Australia is in uncharted territory, economically speaking. We’re latecomers to the low-rate party and we’re still getting used to it. Home owners are loving it but retailers are not. Unemployment is low but a record number of Aussies want to work more. It’s a strange time.
The Reserve Bank of Australia only has a few options left if it fails to hit its inflation target and lift economic growth. It can continue to reduce the cash rate and even go into negative rates, as the European Central Bank (ECB) had done. The ECB benchmark deposit rate was cut by 10 basis points in September to negative 0.5 per cent. The ECB also reintroduced its quantitative easing program of buying 20 billion euros ($32 billion) worth of government and corporate bonds every month in an effort to prevent the European economy from sliding off a cliff.
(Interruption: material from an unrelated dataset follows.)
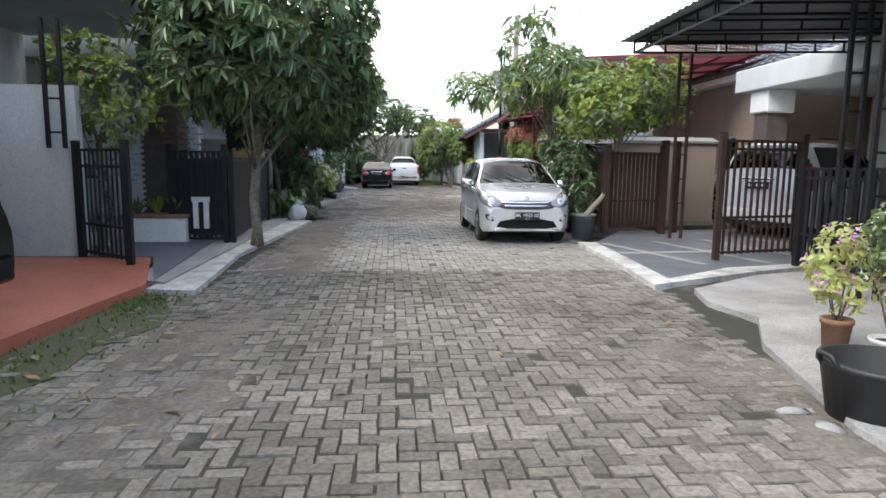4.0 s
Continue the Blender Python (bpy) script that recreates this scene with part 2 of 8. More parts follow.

The ECB has been using QE on and off since 2009 in an effort to lift inflation. In 2015 the central bank began purchasing 60 billion euros worth of bonds each month. This increased to 80 billion euros in April 2016 before coming back down to 60 billion a year later.
In the UK, the Bank of England bought gilts (British government bonds) and corporate bonds during its QE program during the global financial crisis in 2009. QE programs also took place in 2011 and 2016.
Meanwhile, the US Federal Reserve has undertaken three separate rounds of QE, the last of which it began tapering in June 2013. The US halted its program in October 2014 after acquiring a total US$4.5 trillion of assets.
When a QE program takes place, a central bank begins buying securities with money that didn’t exist before the QE process began. They are essentially printing money and giving it to large corporates and the government through the purchase of these bonds, the logic being that the proceeds will be used to buy new assets (like mortgages) and invest, which in turn will drive the economy.
The money doesn’t directly hit the wallets of consumers. Unlike “helicopter money”, which the Rudd government dished out during the financial crisis, QE has a much more indirect impact on consumers. Financially speaking.
But the broader political and social impacts have had a lasting psychological effect on the populations of Europe and the US.
“If we look at the experience offshore, QE has been great at raising the level of assets in conjunction with a permanently lower interest rate,” Fidelity International’s Anthony Doyle said this week.
“QE has stimulated asset price growth. The ‘haves’ have benefited compared to the ‘have nots’; income inequality has grown across the economies that have implemented quantitative easing and socially we have seen big shifts to the Right or to the Left in terms of the political spectrum.
“If you think about Donald Trump, Elizabeth Warren, Bernie Sanders, Jeremy Corbyn, Brexit, Boris Johnson. The next decade could be characterised by moves to the Right or Left here as well if we follow a path that other economies have pursued.”
AMP Capital chief economist Shane Oliver told Investor Daily that QE “probably helps people who have shares and property more than it does people who have bank deposits.”
Prior to the election of Mr Trump in 2016, Luis Zingales of the University of Chicago Booth School of Business told Bloomberg that central bank policies are largely to blame for the rise of populism.
Here in Australia, the Reserve Bank will have to consider the impact that QE could have on a society that has witnessed a banking royal commission that exposed widespread misconduct within the financial services industry.
If the impact on Europe and the US of QE on the people is anything to go by, Australia is well placed to split down the middle and begin gathering on the far edges of the political spectrum.
We were late to the low rate party. We might just be late to the populism party too.